Typically, a judicial foreclosure starts when a borrower defaults on the mortgage, failing to make a set number of payments stated in the terms of the mortgage.

“The lender wants possession because the proceeds from selling the house is the only way to satisfy the loan,” Jenna Zebrowski of the Law Office of Jenna Zebrowski told The Balance in an email.

Where you live may determine how a lender may pursue a foreclosure because state laws vary. Some states allow the faster non-judicial foreclosures in certain circumstances, other states require the court process of judicial foreclosures.

The foreclosure process starts with the lender sending a notification to the borrower that states the overdue status of the loan and requests payment to bring the loan current.

“These terms may mean that an individual must pay a large enough amount to satisfy the financial institution or pay the total amount overdue,” Matthew Alden, bankruptcy attorney at Luftman, Heck & Associates in Cleveland, Ohio, told The Balance in an email. If the borrower does not respond within 30 days of the first notification, the lender can file a lawsuit in court.

Foreclosure Proceedings

Then, the borrower will receive a second letter informing them that foreclosure proceedings have been initiated, after which the borrower has about 20 to 30 days to reply.

At this point, borrowers usually have two options. “Before there’s a court hearing, the borrower can arrange a settlement with the lender,” Alden said. “Or, during a court hearing, the borrower can submit evidence to…petition the court to rule in their favor, not granting the foreclosure.”

If the borrower can reach a settlement agreement with the lender (either in or out of court), the foreclosure can be averted. 

If no agreement is reached through the court process and the court rules in favor of the lender, the home will enter foreclosure and can be sold at a foreclosure sale.

 However, if the sale of the property doesn’t cover the amount owed to the lender, the borrower may be held accountable for a deficiency judgment, depending on the state laws that apply. That means the borrower would still be responsible for paying the remainder of what the lender is owed.

Types of Judicial Foreclosure

Judicial foreclosures are usually initiated by the lender that issued the mortgages to the homeowner. However, other parties may have a right to foreclosure if they have a lien on the property.

In other types of judicial foreclosure, for example, a Homeowners Association that collects fees that go toward community expenses may have a right to foreclosure if you fail to pay them.

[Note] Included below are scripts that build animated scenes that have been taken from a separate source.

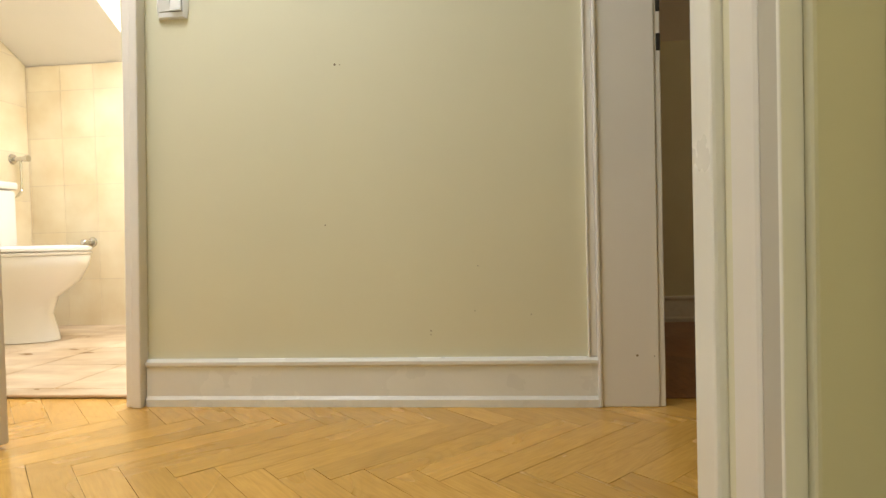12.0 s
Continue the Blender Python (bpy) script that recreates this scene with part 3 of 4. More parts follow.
upper_rail = tagged(thing("stair_wall_rail", "white grooved moulding running level along the stairwell wall", "moulding"), kind="structure")
RAIL = [(0, -0.027), (0.020, -0.027), (0.029, -0.021), (0.033, -0.010), (0.031, -0.001), (0.024, 0.002), (0.024, 0.006), (0.027, 0.009), (0.026, 0.013), (0.018, 0.015),
        (0.018, 0.018), (0.020, 0.021), (0.016, 0.026), (0, 0.026)]
smooth(part("length", run_profile(RAIL, (-1.562, 3.16, 2.691), (-0.001, 3.16, 2.691), (0, -1, 0)), M_BASE, upper_rail), 35)

# the white bedroom door, standing open against the wardrobe
door = tagged(thing("door_1", "white painted panel door standing wide open into the bedroom", "door", (-1.098, -0.205, 0), turn=-96.9), kind="structure")
LEAF = 0.80


def local(bm, ob):
    bmesh.ops.transform(bm, matrix=ob.matrix_basis, verts=bm.verts)
    return bm


part("leaf", local(box((0.004, -0.020, 0.008), (LEAF, 0.020, 1.99), 0.003), door), M_DOOR, door)
for side in (1, -1):
    pts = [(0.105, 0.020 * side, 0.165), (LEAF - 0.105, 0.020 * side, 0.165), (LEAF - 0.105, 0.020 * side, 1.885), (0.105, 0.020 * side, 1.885)]
    ring = mould_path([door.matrix_basis @ Vector(p) for p in pts], (door.matrix_basis.to_3x3() @ Vector((0, side, 0))), M_DOOR, door, 0.75)


def lever_set(parent, x, z, face, way, metal, grip):
    """A lever on a round rose and a keyhole rose below it, on the face y = face of a door's own space."""
    s = 1 if face > 0 else -1
    for dz, nm in ((0, "rose"), (-0.092, "key_rose")):
        ob = part(nm, local(lathe([(0.0, face), (0.026, face), (0.026, face + 0.006 * s), (0.021, face + 0.010 * s), (0.0, face + 0.010 * s)], 24, "Y", (x, 0, z + dz)), parent), metal, parent)
        smooth(ob)
    ob = part("keyhole", local(box((x - 0.005, min(face, face + 0.012 * s), z - 0.108), (x + 0.005, max(face, face + 0.012 * s), z - 0.080), 0.002), parent), M_DARK, parent)
    path = [(x, face + 0.008 * s, z), (x, face + 0.045 * s, z), (x + 0.03 * way, face + 0.052 * s, z - 0.003), (x + 0.06 * way, face + 0.052 * s, z), (x + 0.09 * way, face + 0.050 * s, z + 0.009),
            (x + 0.115 * way, face + 0.048 * s, z + 0.010), (x + 0.128 * way, face + 0.046 * s, z + 0.002)]
    ob = part("lever", local(tube(rounded(path, 0.02, 5), 0.0085, 12), parent), grip, parent)
    smooth(ob, 60)


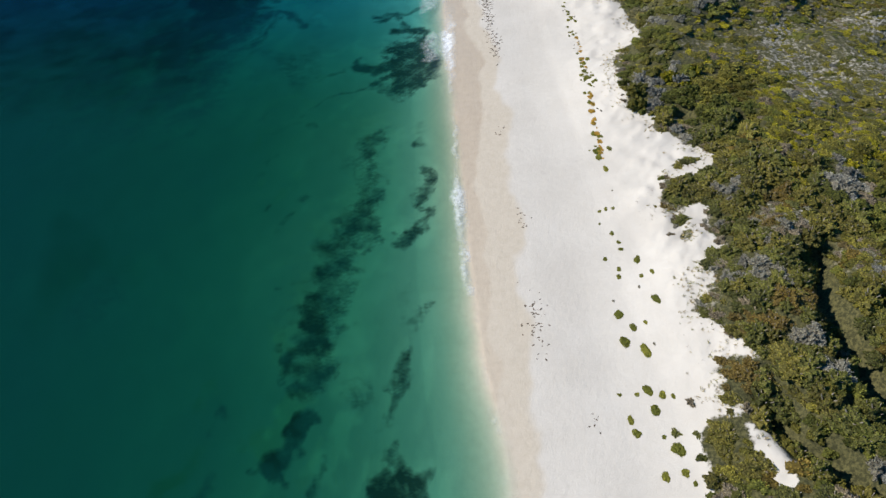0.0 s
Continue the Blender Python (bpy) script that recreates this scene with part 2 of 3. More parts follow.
WEED_INNER = [(0.9, 0.75, [(-8.8, 101.2), (-8.7, 100)]), (0.9, 0.8, [(-7.3, 92.8), (-6.3, 88.3), (-7.1, 83.7)]), (0.9, 0.95, [(-5.9, 81.1), (-8.2, 77.1), (-9.8, 75)]),
              (0.9, 0.5, [(-5.4, 62), (-6.6, 57)]), (0.95, 0.8, [(-6.7, 54), (-7.6, 49.5)]), (0.6, 0.62, [(-7.4, 49), (-8.8, 43)]),
              (0.55, 0.7, [(-7.8, 40.4), (-7.9, 38.5)]), (1.35, 1.5, [(-6.7, 35.6), (-4.2, 35.2), (-6.4, 33.6), (-4, 33)]), (1.5, 0.45, [(-13.9, 49.1), (-11.6, 47.6)]), (1.5, 0.34, [(-13.4, 45.5), (-13.2, 38)])]
WEED_SPOTS = [(0.9, 0.8, [(-31.1, 109.2), (-29.9, 109.6)]), (0.7, 0.6, [(-27.4, 87.2), (-27.6, 86.7)]), (0.6, 0.6, [(-33.1, 85.8), (-33.2, 85.3)]), (0.7, 0.45, [(-37, 93.8), (-34.9, 99.7)]),
              (0.5, 0.45, [(-28.5, 83.7), (-30.5, 78.2)]), (0.8, 0.35, [(-3.5, 42.5), (-3.5, 40.3)]), (0.7, 0.5, [(-37, 108), (-33, 112)]), (0.9, 0.45, [(-41, 112), (-38, 118)])]


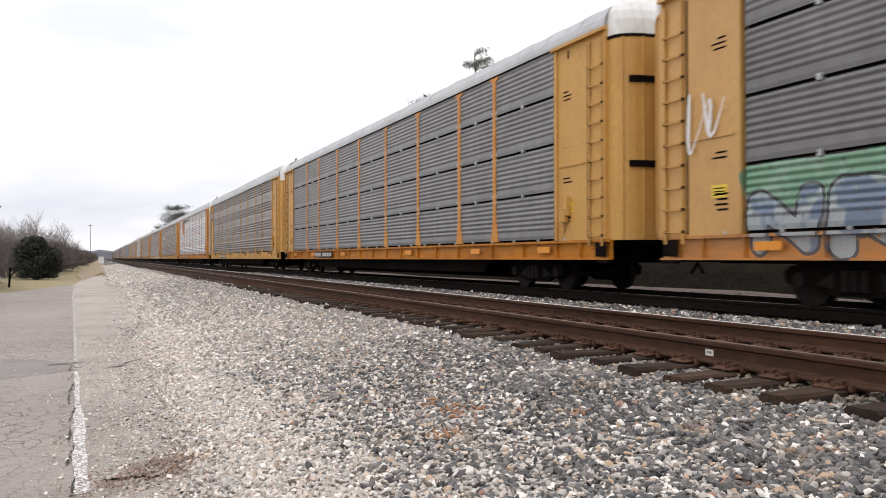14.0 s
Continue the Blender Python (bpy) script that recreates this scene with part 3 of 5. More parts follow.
stones("ballast_stones", "brown-grey stones on the shoulder beyond the train", 11.9, 13.3, 2.0, 50.0, 7000, (0.026, 0.055), 0.5, 0.2, 0.0, BANKSTONE)
stones("ballast_stones", "pinkish stones strewn over the bank beyond the train", 13.2, 16.2, 2.0, 60.0, 6000, (0.025, 0.06), 0.5, 0.2, 0.24, BANKSTONE)
stones("loose_gravel", "fine loose gravel spread over the lot's edge", 0.50, 1.6, 2.0, 14.0, 16000, (0.006, 0.022), 0.5, 0.25, 0.0, PALESTONE, 0.8)
stones("loose_gravel", "fine gravel along the lot's edge further on", 0.1, 1.5, 13.0, 42.0, 5000, (0.008, 0.020), 0.5, 0.25, 0.0, PALESTONE, 0.5)
stones("loose_gravel", "scattered fine pebbles on the dusty apron", -0.12, 0.95, 2.5, 14.0, 17000, (0.004, 0.014), 0.5, 0.15, 0.0, PALESTONE, 0.8)

stones("loose_gravel", "dark crumbs scattered over the dusty apron", 0.22, 1.4, 2.5, 16.0, 5000, (0.004, 0.012), 0.4, 0.1, 0.0, None, 0.9)
stones("loose_gravel", "small pebbles strayed onto the lot", -2.2, 0.1, 3.0, 14.0, 1600, (0.003, 0.008), 0.4, 0.1, 0.004, PALESTONE, 0.5)
RUSTSTONE = surface("rusty_stone", (0.30, 0.155, 0.085), (0.20, 0.105, 0.065), (0.42, 0.27, 0.16), 40, 9, 0.85, 0, 0.2, gloss=0.2)
for x, y, r, n in ((2.50, 5.10, 0.16, 46), (2.42, 5.52, 0.10, 22), (2.12, 4.62, 0.12, 22), (3.1, 4.4, 0.10, 12)):
    stones("ballast_stones", "cluster of rust-brown stones on the grey shoulder", x - r, x + r, y - r, y + r, n, (0.014, 0.028), 0.0, -0.3, 0.012, RUSTSTONE, 1.0, False)
stones("ballast_stones", "grey crushed stones of the shoulder beside the viewer", 1.0, 4.25, -7.0, 1.0, 16000, (0.016, 0.036), 0.0, 0.0, 0.0, None, 0.8)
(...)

An HOA may be able to initiate a judicial foreclosure even if you are current on your mortgage payments.

In addition to defaulting on the mortgage, a judicial foreclosure may also be used in other situations. “For example, if there are complex issues, like a title dispute, that need to be resolved in order to make the title clear and the property more marketable,” Zebrowski said.

How Long Is the Judicial Foreclosure Process?

The judicial foreclosure process is quite lengthy and can take several months, or even years, says Gennady Litvin, attorney at Moshes Law in Brooklyn, N.Y., told The Balance in an email. 

The longer process has several causes. “Once a foreclosure complaint is filed, the homeowner has many defenses they can assert in order to force the foreclosure lender to prove their allegations,” Litvin said. The homeowner’s response can either speed up or slow down the foreclosure process. 

In addition, the court systems are inundated with foreclosures, he said. “The delay of the court is largely due to a shortage of staff in the judicial system, and in New York, cases have gone on as long as 10 years,” Litvin said.

Right of Redemption  

In many states, the borrower has the right of redemption

Right of redemption is a legal process that allows a borrower to reclaim their property after losing it in a foreclosure or other proceedings after it was seized for nonpayment. You can try to reclaim your property by, for example, paying the outstanding mortgage including interest and penalties that accrued. 

A right of redemption can allow a homeowner to purchase back the home even after the foreclosure sale occurred.

Alternatives to a Judicial Foreclosure 

A foreclosure, whether judicial or not, will significantly damage your credit score, and making it much harder to get credit in the future. So, if you’re facing the possibility of foreclosure, consider all of your options with your lender.

Borrowers in financial trouble can request a forbearance or apply to refinance the mortgage. 

“Don't wait until you are late, or very late, on the mortgage payment,” Samman said. “Contact your lender right away when you think there might be an issue making a payment.”

If foreclosure proceedings do begin, you still have options to try to avoid losing your home. For example, with the proper required documentation, the court may help work out a loan modification. 

“The courts are not inclined to have someone lose their home and are willing to work with the borrower,” Samman said. “It is vital that a borrower either hire an attorney to appear at all the settlement conferences ... to resolve this matter without the borrower losing their home.”

Key Takeaways

  • A judicial foreclosure is a foreclosure that goes through a court process. 
  • A power-of-sale clause can eliminate the need for a judicial foreclosure and allow for a faster non-judicial process.
  • The borrower can try to arrange a settlement to try to stop a judicial foreclosure.
  • A forbearance or refinance can help you avert a judicial foreclosure if it’s done before a foreclosure proceeding begins.